Monica Bacelli è una Mélisande enigmatica e irraggiungibile, dai movimenti rarefatti esaltati dall’abito bianco impalpabile: una Mélisande inedita per la forza di fondo, i capelli corti e un sorriso carico di mistero; la voce nitida è esente da languore e si applaudono le doti di dizione e fraseggio. In questa edizione il ruolo di Pelléas ( la cui tessitura è in una zona di confine fra tenore e baritono) è stato affidato alla fresca voce tenorile di Paolo Fanale che, con un canto duttile e omogeneo, ne ha esaltato  purezza adolescenziale e naïveté in opposizione alla vocalità baritonale matura del fratello rivale. Ottimo anche il Golaud di Roberto Frontali dal canto possente intriso di passionalità mediterranea che ha fatto scaturire tutta la ruvida violenza del personaggio. Sonia Ganassi è una Geneviève materna e partecipe e la scena della lettera convince per l’ intensità di accenti.
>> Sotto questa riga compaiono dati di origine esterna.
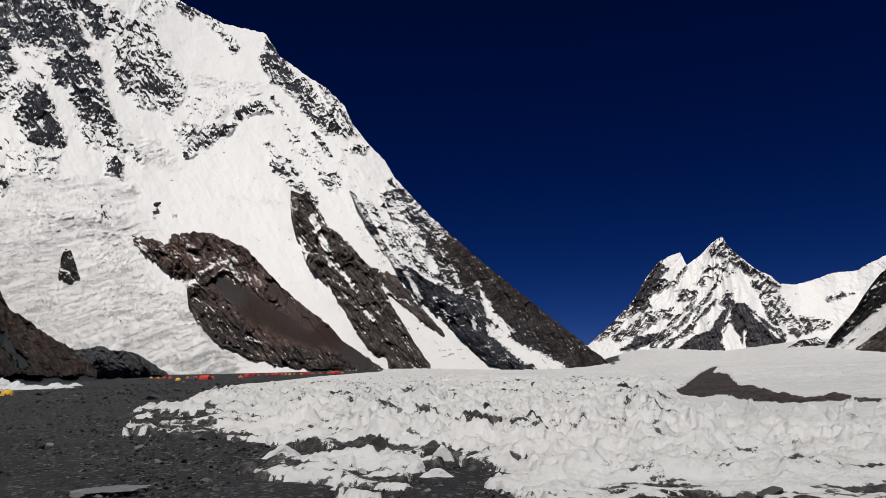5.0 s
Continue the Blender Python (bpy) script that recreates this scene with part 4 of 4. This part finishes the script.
    blend_stroke(rock, 56.4, 4.4, 55.3, 3.9, 0.14, 0.14, 0.2)
    blend_stroke(rock, 52.2, 10.9, 54.5, 12.6, 0.45, 0.55, 0.55)
    blend_stroke(rock, 56.4, 13.7, 59.1, 15.1, 0.32, 0.41, 0.6)
    blend_stroke(rock, 50.4, 9.2, 51.8, 10.5, 0.36, 0.36, 0.97)
    blend_stroke(tone, 54.4, 8.7, 48.6, 3.6, 1.36, 1.82, 0.75)
    blend_stroke(tone, 57.7, 5.2, 54.2, 3.6, 1.36, 1.36, 0.6)
    blend_stroke(tone, 62.7, 11.0, 66.5, 11.7, 0.91, 0.73, 1)
    blend_stroke(tone, 59.8, 5.6, 61.1, 6.4, 0.55, 0.55, 0.8)
    blend_stroke(tone, 68.4, 7.4, 77.6, 4.7, 3.64, 4.09, 0.08)
    scree = blank(A, E, 0.0, 404, 0.2)
    blend_stroke(scree, 59.8, 5.6, 56.3, 3.1, 0.36, 1.18, 1)
    blend_stroke(scree, 76.2, 10.9, 72.0, 5.7, 0.82, 1.82, 1)
    blend_stroke(scree, 72.8, 6.4, 69.1, 2.9, 1.64, 1.82, 1)
    blend_stroke(scree, 77.6, 8.8, 74.5, 5.6, 0.45, 0.73, 0.8)
    blend_stroke(scree, 74.5, 5.6, 72.4, 2.9, 0.73, 1.18, 0.7)
    blend_stroke(scree, 67.8, 5.4, 65.7, 3.0, 0.91, 1.82, 0.5)
    r = rock["v"]
    crags = crag_relief(A, E, 422, -40, 2.1, 2.2)
    dome = smooth(24.5, 26.5, E) * smooth(72, 74.5, A)
    pattern = 0.55 * rock_pattern(A, E, crags, 410, -44, -80, 1.5, 0.8, 0.25)
    bend = 0.4 * fbm(A * 0.5, E * 0.5, 3, 450)
    pattern = pattern + 1.6 * streaks(A, E, -47, 1.0, 5.0, 5, 460, bend, 0.72) + 1.3 * streaks(A, E, -34, 2.2, 6.0, 4, 470, bend, 0.75) + 0.7 * streaks(A, E, -78, 2.6, 4.0, 3, 480, bend, 0.75)
    pattern = pattern + dome * 1.5 * streaks(A, E, 86, 2.0, 6.0, 4, 440, 0.0, 0.75)
    snow = snow_cover(r + 0.10 * smooth(0.6, 0.85, r), pattern)
    bare = smooth(0.75, 0.35, snow)
    s = scree["v"]
    low, top = across(SIDE_FOOT, 1, A), across(SIDE_CREST, 1, A)
    R = evenly(SIDE_FOOT, 2, A) + (evenly(SIDE_CREST, 2, A) - evenly(SIDE_FOOT, 2, A)) * V ** (0.7 + 0.7 * smooth(56, 72, A))
    ribs = ridged((A - 0.75 * E) * 0.22, (E + 0.75 * A) * 0.05, 4, 421, 0.55)
    D = 150 * (ribs - 0.6) + (2 + 50 * smooth(0.1, 0.6, r)) * (crags - 0.6) * (1 - 0.9 * s) + (3 + 9 * bare) * fbm(A * 0.8, E * 2.5, 4, 423, 0.6) * (1 - s)
    R = R - D * smooth(0, 0.06, V) * np.clip(R / 1900, 0.3, 1)
    x, y, z = place(A, E, R)
    z[0] -= 40
    x, y, z, layers = with_back(x, y, z, {"snow": snow, "tone": np.clip(tone["v"] - 0.3 * s, 0, 1), "scree": 0.6 * s}, A, E)
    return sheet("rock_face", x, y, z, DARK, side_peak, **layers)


side_face()

# ---- the dark slope beside the camp ----
slope = tagged(new("mountain"), "dark brown craggy mountainside with grey scree fans", "mountain", kind="structure")
SLOPE_CREST = [(-40.8, 28.1, 900), (-37.8, 26.9, 880), (-34.6, 25.0, 850), (-33.5, 23.1, 830), (-31.4, 20.9, 810), (-29.6, 19.8, 800), (-28.0, 19.3, 790), (-26.0, 18.9, 780), (-24.1, 18.5, 770), (-23.1, 16.9, 750), (-21.9, 15.8, 730), (-20.6, 15.3, 720), (-19.8, 14.9, 700), (-19.2, 13.3, 680), (-18.2, 12.3, 660), (-17.5, 11.6, 655), (-17.1, 12.0, 650), (-16.8, 11.4, 646), (-16.5, 11.6, 642), (-16.3, 12.4, 640), (-16.2, 12.2, 636), (-15.8, 10.9, 630), (-15.1, 9.7, 610), (-14.4, 8.9, 590), (-13.4, 7.1, 560), (-12.3, 6.4, 530), (-10.6, 5.2, 500), (-8.8, 4.2, 470), (-7.6, 3.0, 440)]
SLOPE_FOOT = [(-35.1, 0.7, 190), (-25.3, 1.0, 210), (-16.0, 1.4, 250), (-7.5, 2.2, 330)]


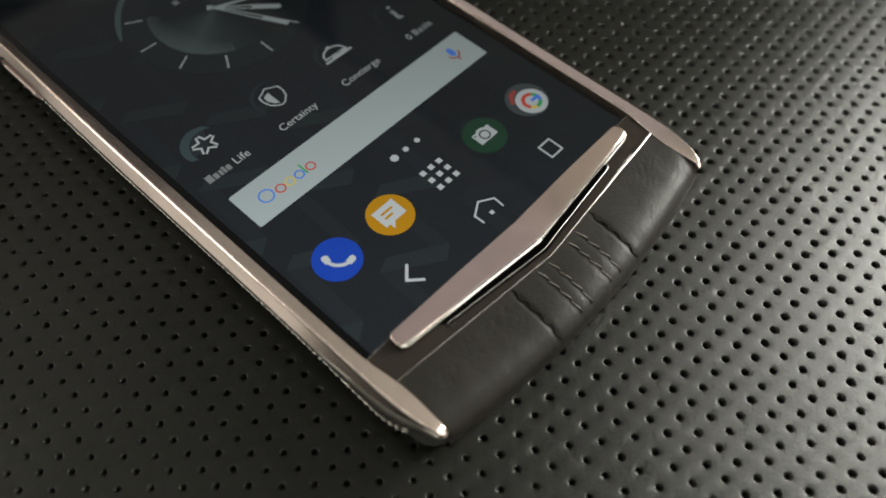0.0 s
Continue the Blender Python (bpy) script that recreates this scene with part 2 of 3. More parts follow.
# ---- unseen room, shaped for light and reflections ----
def box_mesh(name, x0, x1, y0, y1, z0, z1, material, kind="structure", label="", category=""):
    bm = bmesh.new()
    bmesh.ops.create_cube(bm, size=1)
    bmesh.ops.transform(bm, matrix=Matrix.Translation(((x0 + x1) / 2, (y0 + y1) / 2, (z0 + z1) / 2)) @ Matrix.Diagonal((x1 - x0, y1 - y0, z1 - z0, 1)), verts=bm.verts)
    me = bpy.data.meshes.new(name)
    bm.to_mesh(me)
    bm.free()
    me.materials.append(material)
    ob = new(name, me)
    return tagged(ob, label, category, kind=kind)


def pierced(name, axis, at, thick, u0, u1, v0, v1, hole, material, label, category):
    """A wall or roof slab with an opening right through it."""
    a0, a1, b0, b1 = hole
    bm = bmesh.new()
    for ua, ub, va, vb in ((u0, a0, v0, v1), (a1, u1, v0, v1), (a0, a1, v0, b0), (a0, a1, b1, v1)):
        if vb - va < 0.001 or ub - ua < 0.001:
            continue
        c, s = [(ua + ub) / 2, (va + vb) / 2], [ub - ua, vb - va]
        c.insert(axis, at + thick / 2)
        s.insert(axis, abs(thick))
        bmesh.ops.create_cube(bm, size=1, matrix=Matrix.Translation(c) @ Matrix.Diagonal((*s, 1)))
    me = bpy.data.meshes.new(name)
    bm.to_mesh(me)
    bm.free()
    me.materials.append(material)
    tagged(new(name, me), label, category, kind="structure")


# unseen floor, made pale to brighten the rail's reflection
FLOOR_BOUNCE = shader("floor_bounce", (0.33, 0.33, 0.29), 0.6)[0]
box_mesh("floor", X0, X1, Y0, Y1, FLOOR_Z - 0.05, FLOOR_Z, FLOOR_BOUNCE, label="unseen floor under the leather mat, pale to brighten the rail's reflection", category="floor")
pierced("wall_west", 0, X0, -0.05, Y0, Y1, FLOOR_Z, TOP, WEST, PLASTER, "unseen grey wall with an added opening for fill light", "wall")
box_mesh("wall_north", X0 - 0.05, X1 + DEEP, Y1, Y1 + 0.05, FLOOR_Z, TOP, DARK_REFLECT, label="unseen black wall that keeps the mat's reflection dark", category="wall")
pierced("wall_east_rear", 0, X1, DEEP, Y0, -0.40, FLOOR_Z, EAST[3], EAST_REAR, DARK_REFLECT, "unseen black wall with a small added opening for edge highlights", "wall panel")
pierced("wall_east_low", 0, X1, DEEP, -0.40, Y1, FLOOR_Z, EAST[3], EAST, DARK_REFLECT, "unseen lower wall round the side window, black to keep reflections dark", "wall panel")
box_mesh("wall_east_north", X1, X1 + DEEP, 0.47, Y1, EAST[3], TOP, DARK_REFLECT, label="unseen black upper panel that keeps reflections dark", category="wall panel")
pierced("wall_east", 0, X1, DEEP, Y0, 0.47, EAST[3], TOP, EAST_HIGH, BRIGHT_REFLECT, "unseen upper wall with the high side window, pale to brighten reflections", "wall")
pierced("wall_south", 1, Y0, -0.05, X0, X1, FLOOR_Z, TOP, SOUTH, PLASTER, "unseen grey wall with an added opening for edge highlights", "wall")
pierced("ceiling_west", 2, TOP, 0.05, X0 - 0.05, -0.09, 0.0, 0.30, ROOF_WEST, CEILING_TONE, "unseen grey ceiling with a dim added opening that darkens reflections", "ceiling")
pierced("ceiling_north", 2, TOP, 0.05, X0 - 0.05, -0.09, 0.30, Y1 + 0.05, ROOF_NORTH, CEILING_TONE, "unseen grey ceiling with an added opening that lights the left mat", "ceiling")
pierced("ceiling", 2, TOP, 0.05, -0.09, X1 + DEEP, 0.0, Y1 + 0.05, ROOF, CEILING_TONE, "unseen grey ceiling with a wide added opening for display and metal reflections", "ceiling")
pierced("ceiling_rear", 2, TOP, 0.05, X0 - 0.05, X1 + DEEP, Y0 - 0.05, 0.0, ROOF_SOUTH, CEILING_TONE, "unseen grey ceiling with a small added opening for the mat's sheen", "ceiling")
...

Tragico e dolente, ma forse troppo senile, il vecchio Arkel di Roberto Scandiuzzi. Perfetta Silvia Frigato nel ruolo del fanciullo Yniold per la voce argentina e il gioco scenico credibile e spontaneo. Conclude adeguatamente il cast Andrea Mastroni nel doppio ruolo del pastore e del dottore.

Protagonista indiscusso Daniele Gatti per aver impresso una  direzione personale, drammatica e coinvolgente agli antipodi dell’impressionismo a cui spesso l’opera è associata. Quello che caratterizza la direzione musicale è un suono denso e carico di tensione che sprigiona una forza teatrale inedita ed appassionante. La densità orchestrale crea una situazione senza scampo in sintonia con la regia e, nonostante un peso specifico importante che guarda a Wagner ma anche a Mahler e Strauss, Gatti mantiene distinti i diversi piani sonori e differenzia  i singoli gruppi strumentali. L’orchestra del Maggio dà una prova all’altezza della fama con un suono nitido, ricco di colore e soprattutto di materia.